I do not. I know it's been assigned, but I haven't seen any movement on it. I will ping the ICM
In general, it takes 1-2 weeks to get this many systems updated (100ish machines), and next week is Thanksgiving, so it's likely going to be at the longer end of that estimate.
PR to add them to the two linux based queues: https://dev.azure.com/dnceng/internal/_git/dotnet-helix-machines/pullrequest/27535
Does this rollout llvm
to our linux helix queues? I kicked off a run on #77578 that would consume it and still see failure about llvm-symbolizer
not present. See https://dev.azure.com/dnceng-public/public/_build/results?buildId=94545&view=ms.vss-test-web.build-test-results-tab .
We did not have a rollout last week due to the US holiday. The linux changes should rollout this week.
Heads up: DDFun says the OSX queue has been updated to have llvm on them
I tried this out but seems there is still some issue.
Test Infrastructure Failure: System.ComponentModel.Win32Exception (2): An error occurred trying to start process 'llvm-symbolizer' with working directory '/private/tmp/helix/working/ADD7099B/w/A75E0909/e'. No such file or directory
https://helixre107v0xdeko0k025g8.blob.core.windows.net/dotnet-runtime-refs-pull-77578-merge-7245de3e3bb44b4383/JIT.Stress/1/console.ba62542f.log?helixlogtype=result
@kunalspathak the job was executed in the queue osx.1200.amd64.open but the request was to install llvm in OSX.1200.ARM64 so it is expected for it to not be available in the amd64 queue. In which queue do you need it?
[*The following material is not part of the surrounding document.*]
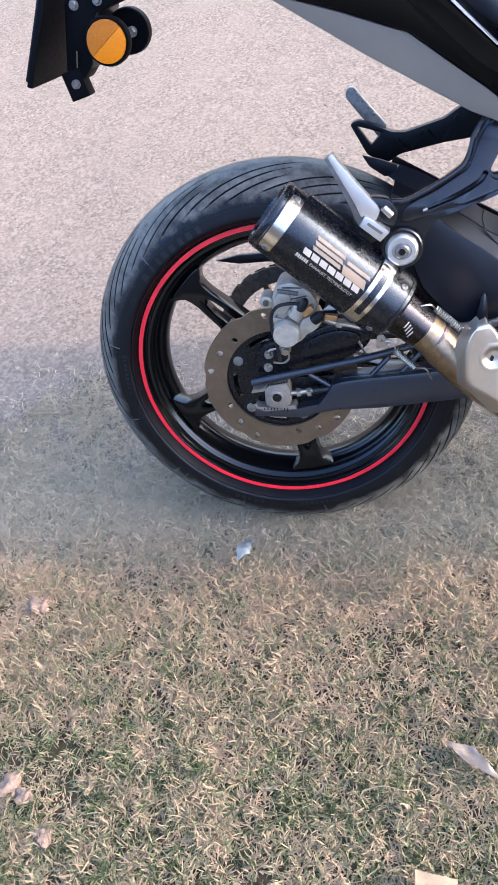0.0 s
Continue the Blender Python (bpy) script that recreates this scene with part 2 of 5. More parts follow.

was executed in the queue osx.1200.amd64.open but the request was to install llvm in OSX.1200.ARM64 so it is expected for it to not be available in the amd64 queue. In which queue do you need it?
I just noticed this from @hoyosjs . I think we also need it for OSX x64, right @hoyosjs ?
Updating the queues the runtime uses directly would be the first priority:
- Ubuntu.1804.Amd64.Open
- RedHat.7.Amd64.Open
- OSX.1200.ARM64
Yes, sorry - it would be needed on osx.*.*.open
Results of investigation into creating a brewless LLVM artifact:
LLVM distributes a tarball of binaries for ARM64 macOS but not amd64. The only idea I have is that we could produce our own tar.xz or even our own pkg installer of amd64 darwin binaries (either built from source or brew installed locally) but that would be a massive pain to keep up-to-date since I don't think the vendors have access to mac hardware and I don't know that it's reasonable to have an FTE with a mac build and/or install llvm every three months.
cc/ @Chrisboh
Let's add the install of this as part of the work DDFun has to do manually to setup a machine. @hoyosjs / @kunalspathak do understand that any time we need to change / update this it will take a considerable amount of time to change. Do you think this is something that will need to change often?
Barring format changes on apple's behalf, I don't expect this to change often at all.
Created https://portal.microsofticm.com/imp/v3/incidents/details/358905819/home to have DDFun do this for all mac open queues.
@jonfortescue should this be closed and/or superseded by @ulisesh 's FR work?